Mais c’est aussi dans cette ville qu’il se remet avec assiduité au dessin d’après les maîtres et à la gravure, sollicitant dès son retour à Paris en 1785 son entrée à l’Académie de peinture et de sculpture. Le directeur des bâtiments du roi, le comte d’Angiviller (1730-1809) avec lequel Denon était en pourparlers pour l’acquisition de sa collection de vases « étrusques » par le roi, lui accorde son agrément en tant qu’« artiste de divers talents » le 28 juillet 1787 (Van de Sandt U., 1999, p. 76). Néanmoins, ayant abandonné la carrière diplomatique il décide de repartir en Italie et d’y vivre de son talent tout en développant sa connaissance des grandes collections locales. Il se fixe à Venise où il dispose d’un atelier. Ses finances lui permettent de poursuivre ses achats d’œuvres d’art essentiellement dessins et estampes qu’il acquiert en grand nombre à la vente d’Anton Maria Zanetti (1680-1767), artiste vénitien et grand connaisseur dans le domaine de la gravure. Toutefois, il est expulsé de Venise en 1793, accusé de conspiration au service de la Convention, et rentre en France en pleine tourmente révolutionnaire.
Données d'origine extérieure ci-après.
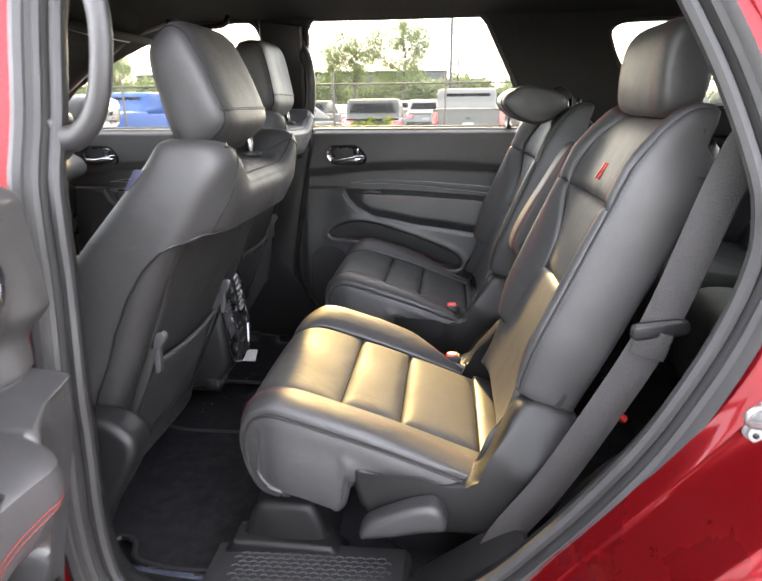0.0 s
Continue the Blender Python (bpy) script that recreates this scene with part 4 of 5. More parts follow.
    for k in range(46):
        z = lerp(0.60, 0.828, k / 45)
        xs = [x for x, zz in even(gr, 200, True) if abs(zz - z) < 0.006]
        if len(xs) > 1:
            a, b = min(xs) + 0.004, max(xs) - 0.004
            if b - a > 0.01:
                geo.append(tube([Vector(to(lerp(a, b, t), dh(lerp(a, b, t), z) + gh + 0.001, z)) for t in (0, 0.33, 0.67, 1)], 0.0011, 4))
    ob = part("speaker_grille", join(*geo), PLASTIC, door, "ribbed speaker grille")
    ob["kind"] = "stuff"
    rows = [[to(x, h, z) for h, z in ((0.009, 1.2735), (0.004, 1.2775), (-0.012, 1.2785), (-0.026, 1.276), (-0.030, 1.268))] for x in [lerp(-0.352, min(x1, 0.47), k / 30) for k in range(31)]]
    part("sill_ledge", rings(rows, False, False), GREY_PLASTIC, door, "top ledge of the door panel")
    # bright weatherstrip along the sill of the window
    part("belt_strip", tube([Vector(to(x, -0.026, 1.278)) for x in [lerp(-0.33, min(x1, 0.46), k / 30) for k in range(31)]], 0.007, 8), SEAL, door)
    if with_frame:
        def tow(p):
            return Vector(to(p.x, -p.y, p.z))
        hole = round_poly([(-0.285, 1.275), (-0.250, 1.60), (0.25, 1.635), (0.40, 1.40), (0.435, 1.275)], 0.03)
        outer = round_poly([(-0.358, 1.262), (-0.328, 1.45), (-0.30, 1.665), (0.30, 1.70), (0.50, 1.45), (0.55, 1.262)], 0.02)
        part("window_frame", mapped(plate(outer, [hole], 0.0, 0.05, lambda x, z: -0.28 * max(0, z - 1.27)), tow), GREY_PLASTIC, door, "charcoal window frame")
        part("glass_run", tube([tow(Vector((x, 0.0 - 0.28 * max(0, z - 1.27), z))) for x, z in even(hole, 90, True)], 0.008, 6, True), RUBBER, door)
        pane = part("pane", mapped(plate(hole, [], 0.022, 0.026, lambda x, z: -0.28 * max(0, z - 1.27)), tow), glass_mat("tinted_glass", (0.85, 0.88, 0.86)), door, smooth=False)
        pane.visible_shadow = False
        skin = [(-0.31, 0.42), (x1, 0.42), (x1 + 0.05, 1.28), (-0.35, 1.28)]
        pts = [to(x, -0.10, z) for x, z in skin] + [to(x, -0.13, z) for x, z in skin]
        part("outer_skin", (pts, [[0, 1, 2, 3], [7, 6, 5, 4], [0, 4, 5, 1], [1, 5, 6, 2], [2, 6, 7, 3], [3, 7, 4, 0]]), RED_PAINT, door, "red painted outer skin", smooth=False)
        edge = [(-0.300, 0.50), (-0.300, 0.9), (-0.345, 1.25)]
        part("edge_flange", tube([Vector(to(x, -0.045, z)) for x, z in edge], 0.016, 8), GREY_PLASTIC, door)
    else:
        part("lock_pin", join(tube([Vector(to(0.385, 0.004, 1.275)), Vector(to(0.385, 0.004, 1.315))], 0.004, 8), tube([Vector(to(0.385, 0.004, 1.279)), Vector(to(0.385, 0.004, 1.284))], 0.012, 10)), GLOSS, door, "black door lock pin")
    return door


car_door("door_1", lambda x, h, z: (x, 2.135 - h, z), 0.72, "charcoal rear passenger door panel with chrome trim line, closed", False)
car_door("door_2", lambda x, h, z: (x - 0.95, 2.135 - h, z), 0.50, "charcoal front passenger door panel, closed", False)
HX, HY, DXY, NXY = -0.325, 0.590, (0.262, -0.965), (0.965, 0.262)
car_door("door_3", lambda x, h, z: (HX + DXY[0] * (x + 0.350) + NXY[0] * h, HY + DXY[1] * (x + 0.350) + NXY[1] * h, z + 0.01), 0.62, "open rear door with charcoal panel and red outer skin", True)

# ---- far pillar trims, grab handles, belt anchor ----
tagged(part("trim_pillar_far", slab([(-0.475, 1.275), (-0.315, 1.275), (-0.335, 1.10), (-0.372, 0.90), (-0.392, 0.76), (-0.375, 0.66), (-0.320, 0.575), (-0.290, 0.53), (-0.29, 0.49), (-0.62, 0.49), (-0.60, 0.56), (-0.52, 0.66), (-0.475, 0.90)], 2.058, 2.15, 0.014, 110), PLASTIC), "black plastic lower pillar trim", "pillar trim", kind="structure")
tagged(part("trim_pillar_far_upper", slab([(-0.470, 1.27), (-0.325, 1.27), (-0.302, 1.60), (-0.44, 1.62)], 2.065, 2.10, 0.010, rounded=False), PLASTIC), "dark upper pillar trim", "pillar trim", kind="structure")
up = bpy.data.objects["trim_pillar_far_upper"]
for v in up.data.vertices:
    v.co.y += lean(v.co.x, v.co.z)


def grab_handle(pts, r, label):
    h = thing("grab_handle", pts[0], label, "grab handle", "pillar grab handles")
    part("grip", tube(spline(pts, 30), lambda u: r * (1.15 - 0.25 * math.sin(math.pi * u)), 12, flat=0.75, up=(0, 1, 0)), GREY_PLASTIC, h)
    for p in (pts[0], pts[-1]):
        v = Vector(p)
        part("mount", mapped(slab([(0.02 * math.cos(t), 0.028 * math.sin(t)) for t in [2 * math.pi * k / 16 for k in range(16)]], -0.012, 0.012, 0.005, rounded=False), lambda q: q + v), GREY_PLASTIC, h)
    return h


grab_handle([(-0.342, 0.742, 1.320), (-0.305, 0.736, 1.326), (-0.272, 0.733, 1.362), (-0.256, 0.736, 1.43), (-0.262, 0.748, 1.49), (-0.290, 0.762, 1.522), (-0.335, 0.776, 1.53)], 0.0165, "thick grey plastic grab handle on the near pillar")
grab_handle([(-0.335, 2.05, 1.285), (-0.295, 2.012, 1.335), (-0.282, 2.00, 1.43), (-0.292, 2.005, 1.50), (-0.318, 2.015, 1.545)], 0.017, "thick black plastic grab handle on the far pillar")
anchor = thing("belt_anchor", (0.54, 1.99, 1.36), "black plastic belt guide cover on the rear pillar", "belt guide")
part("cover", slab([(0.495, 1.385), (0.515, 1.408), (0.545, 1.398), (0.575, 1.36), (0.572, 1.325), (0.55, 1.32), (0.52, 1.35)], 1.955, 2.065, 0.016), PLASTIC, anchor)

# ---- floor mats, tread, storage tray ----


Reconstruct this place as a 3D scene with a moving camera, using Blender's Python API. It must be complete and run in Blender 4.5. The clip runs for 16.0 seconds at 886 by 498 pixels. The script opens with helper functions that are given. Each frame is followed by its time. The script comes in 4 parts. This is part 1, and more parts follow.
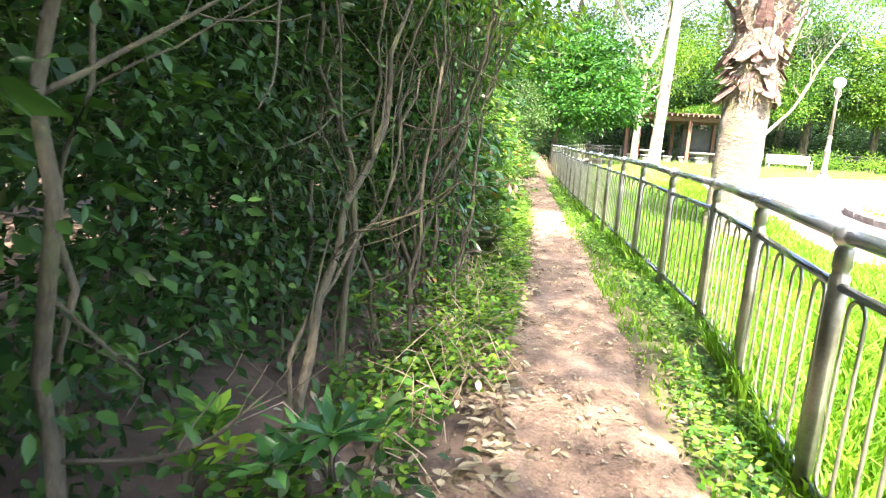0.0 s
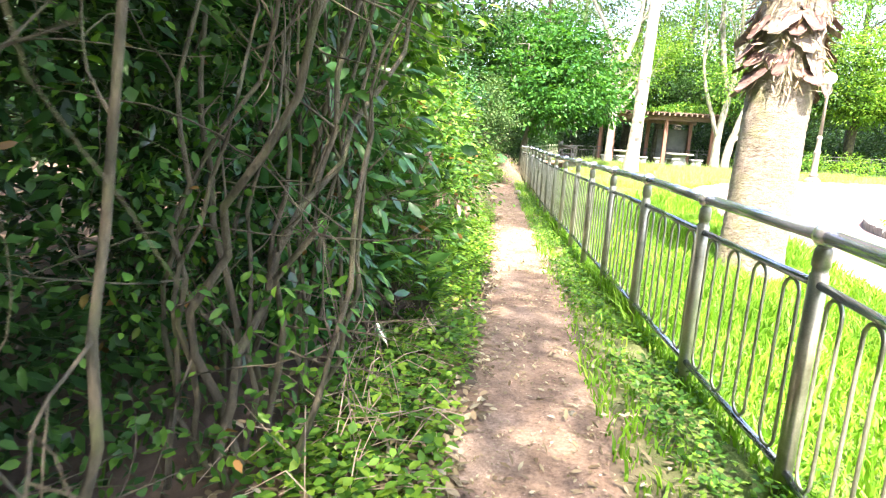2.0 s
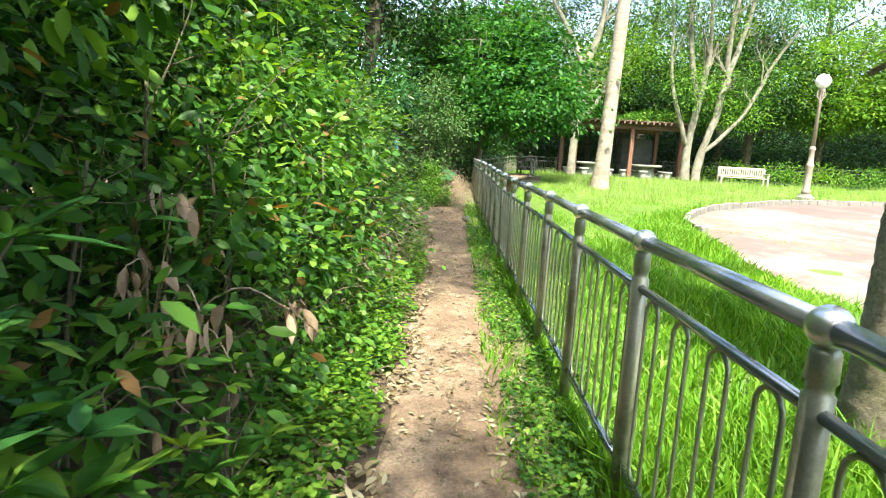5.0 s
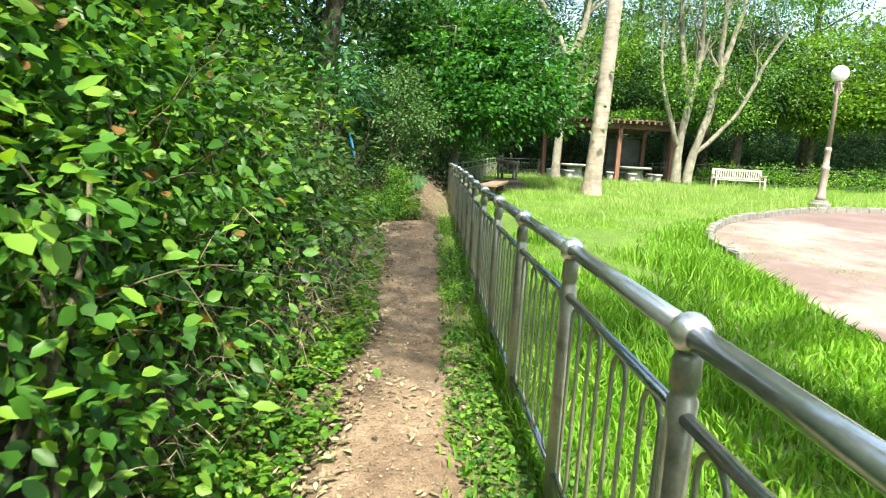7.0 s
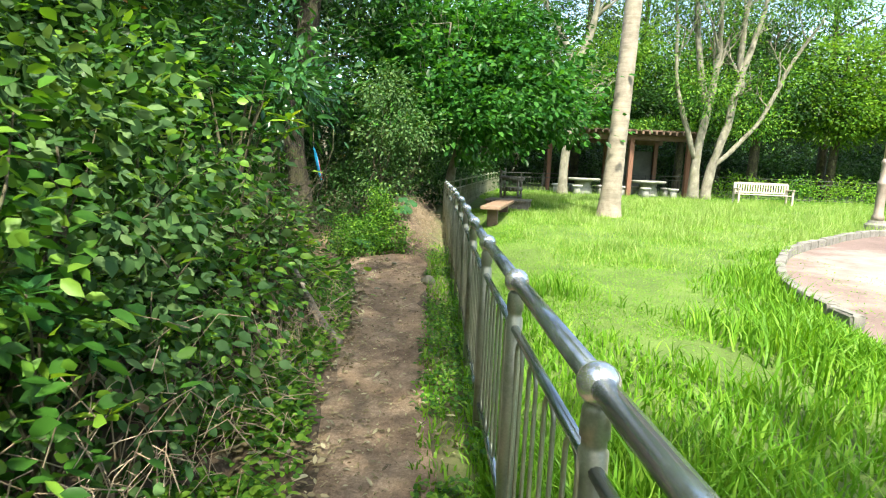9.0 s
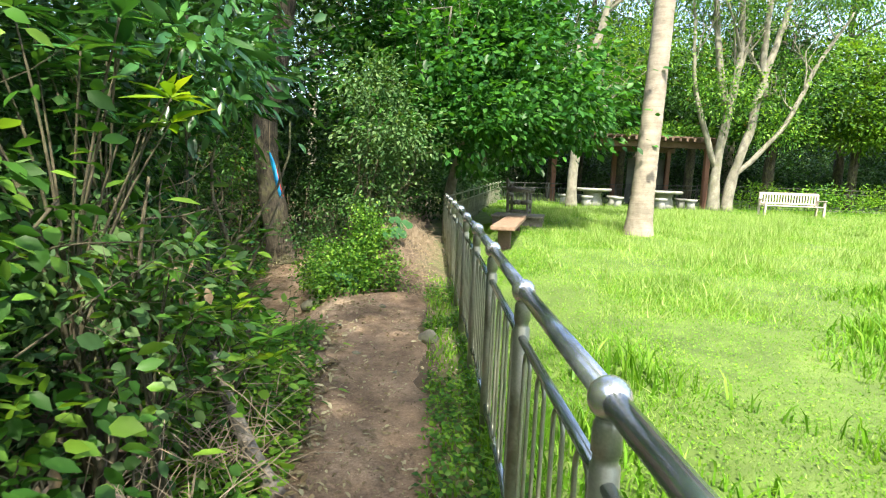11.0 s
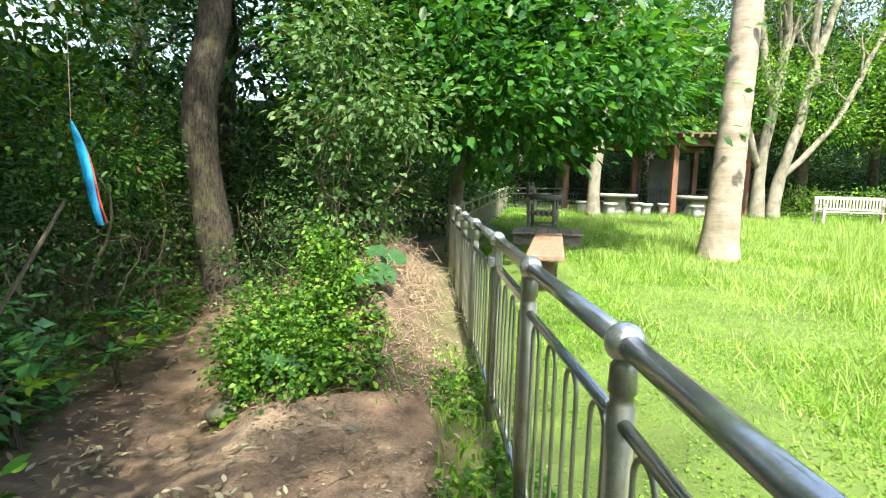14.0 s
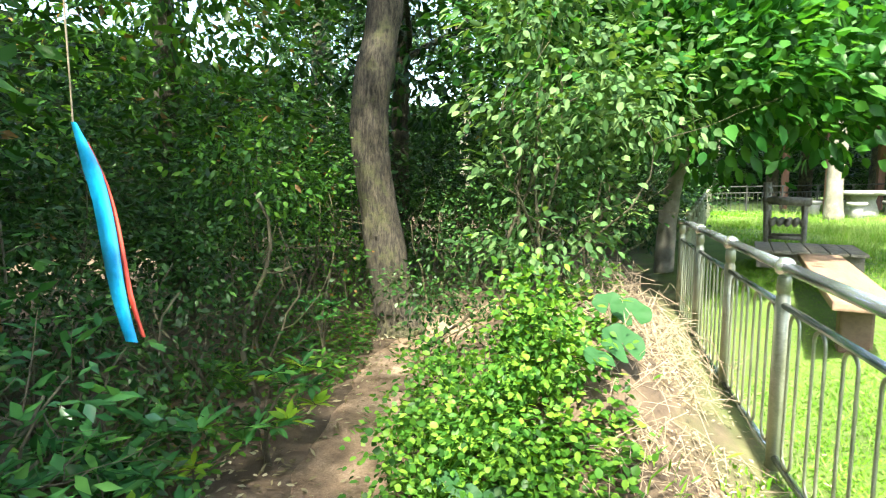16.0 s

Ses revenus s’étant amoindris, il se fixe à Paris, à quelques pas du Louvre, rue Jean-Jacques-Rousseau (ancienne rue Plâtrière, 1er arrondissement), au troisième étage de l’hôtel Bullion, célèbre hôtel des ventes ouvert en 1778 par le marchand Alexandre-Joseph Paillet (1743-1814) (Michel P., 2007, p. 249-251). Il y exerce selon toute vraisemblance une activité marchande lui permettant de survivre, mais aussi de continuer à acheter des pièces pour son cabinet (Dupuy M.-A., 1999 ou 2016). La chute de Maximilien de Robespierre (1758-1794) en 1794 l’oblige à abandonner les projets engagés avec le Comité de salut public (Van de Sandt U., 1999, p. 77). Sous le Directoire il se trouve engagé comme dessinateur dans l’aventure de la campagne d’Égypte auprès de Napoléon Bonaparte (1769-1821). Il en rapporte force croquis pris sur le vif ainsi que des témoignages inédits de l’ancienne civilisation pharaonique, alors connue de rares antiquaires. Il en tirera une vaste entreprise éditoriale qui paraîtra en 1802 sous le titre Voyage dans la Basse et la Haute-Égypte.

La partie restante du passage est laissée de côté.